Cette position a été exprimée, au préalable, par Livni lors d'un entretien avec le chef du comité des renseignements au Congrès Peter Hoekstra (document 2950/2006) où elle a nié la présence des différends frontaliers et des malentendus entre Israël et le Liban qui partagent le même objectif qu'est le désarmement du Hezbollah afin de permettre au Liban de restaurer sa souveraineté sur l'ensemble de son territoire.

Concernant la manière de parvenir à cet objectif, le chef du Mossad Maïr Daghan explique sa vision à Hoekstra: "Les parties oeuvrant pour l'intérêt du Liban cherchent à rassembler les Chrétiens autour du patriarche Nasrallah Sfeir, les Druzes autour de Walid Jumblatt, les Sunnites autour du PM Fouad Siniora et le député Saad Hariri, et à diviser les Chiites afin que certains d'eux s'opposent fermement au Hezbollah".  Selon le document, Daghan a exprimé également son optimisme pour l'avenir du Liban si le Hezbollah a été désarmé". 

Les documents montrent que le point de vue de Daghan a été adopté par le service de renseignement militaire israélien Aman. Les officiers du service qui ont été désignés pour exposer devant une délégation de la commission des Affaires étrangères du Sénat un rapport détaillé sur les résultats de la guerre, ont souligné que "Siniora soutient et connaît bien l'importance d'une ingérence étrangère au Liban". "Siniora fait tout son possible pour renforcer les efforts de la communauté internationale pour stabiliser et améliorer la situation au Liban".

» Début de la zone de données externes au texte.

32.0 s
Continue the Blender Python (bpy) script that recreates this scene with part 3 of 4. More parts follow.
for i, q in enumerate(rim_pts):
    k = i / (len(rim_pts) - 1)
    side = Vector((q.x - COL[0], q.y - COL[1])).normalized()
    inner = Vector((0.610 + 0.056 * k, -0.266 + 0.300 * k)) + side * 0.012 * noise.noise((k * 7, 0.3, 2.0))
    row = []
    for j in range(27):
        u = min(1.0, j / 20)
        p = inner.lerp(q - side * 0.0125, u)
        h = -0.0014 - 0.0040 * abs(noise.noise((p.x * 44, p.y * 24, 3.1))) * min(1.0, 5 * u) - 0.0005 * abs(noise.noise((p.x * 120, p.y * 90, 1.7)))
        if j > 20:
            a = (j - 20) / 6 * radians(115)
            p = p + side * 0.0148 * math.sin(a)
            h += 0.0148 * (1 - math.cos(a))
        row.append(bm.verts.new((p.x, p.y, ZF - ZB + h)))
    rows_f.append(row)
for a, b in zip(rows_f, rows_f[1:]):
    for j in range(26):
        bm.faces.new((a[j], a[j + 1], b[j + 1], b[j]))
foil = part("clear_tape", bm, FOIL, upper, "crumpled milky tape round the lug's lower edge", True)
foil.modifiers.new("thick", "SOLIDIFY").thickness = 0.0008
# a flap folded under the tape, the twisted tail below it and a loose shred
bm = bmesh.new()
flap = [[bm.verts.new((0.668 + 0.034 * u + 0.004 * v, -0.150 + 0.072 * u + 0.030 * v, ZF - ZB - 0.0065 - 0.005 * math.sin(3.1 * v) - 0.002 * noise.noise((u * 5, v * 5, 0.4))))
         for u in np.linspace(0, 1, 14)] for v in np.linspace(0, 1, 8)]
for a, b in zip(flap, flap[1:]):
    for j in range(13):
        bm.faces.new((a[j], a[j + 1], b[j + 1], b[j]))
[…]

Dans un autre rapport sur la sécurité régionale et les menaces que subissent Israël, ces mêmes officiers,  soulignent après la guerre que "le Hezbollah demeure actif et il reconstruit rapidement ses capacités militaires avec l'aide de la Syrie et de l'Iran. Le danger actuel est que "le Hezbollah peut réussir dans le pari politique pour renverser le gouvernement libanais modéré du Premier ministre Siniora”.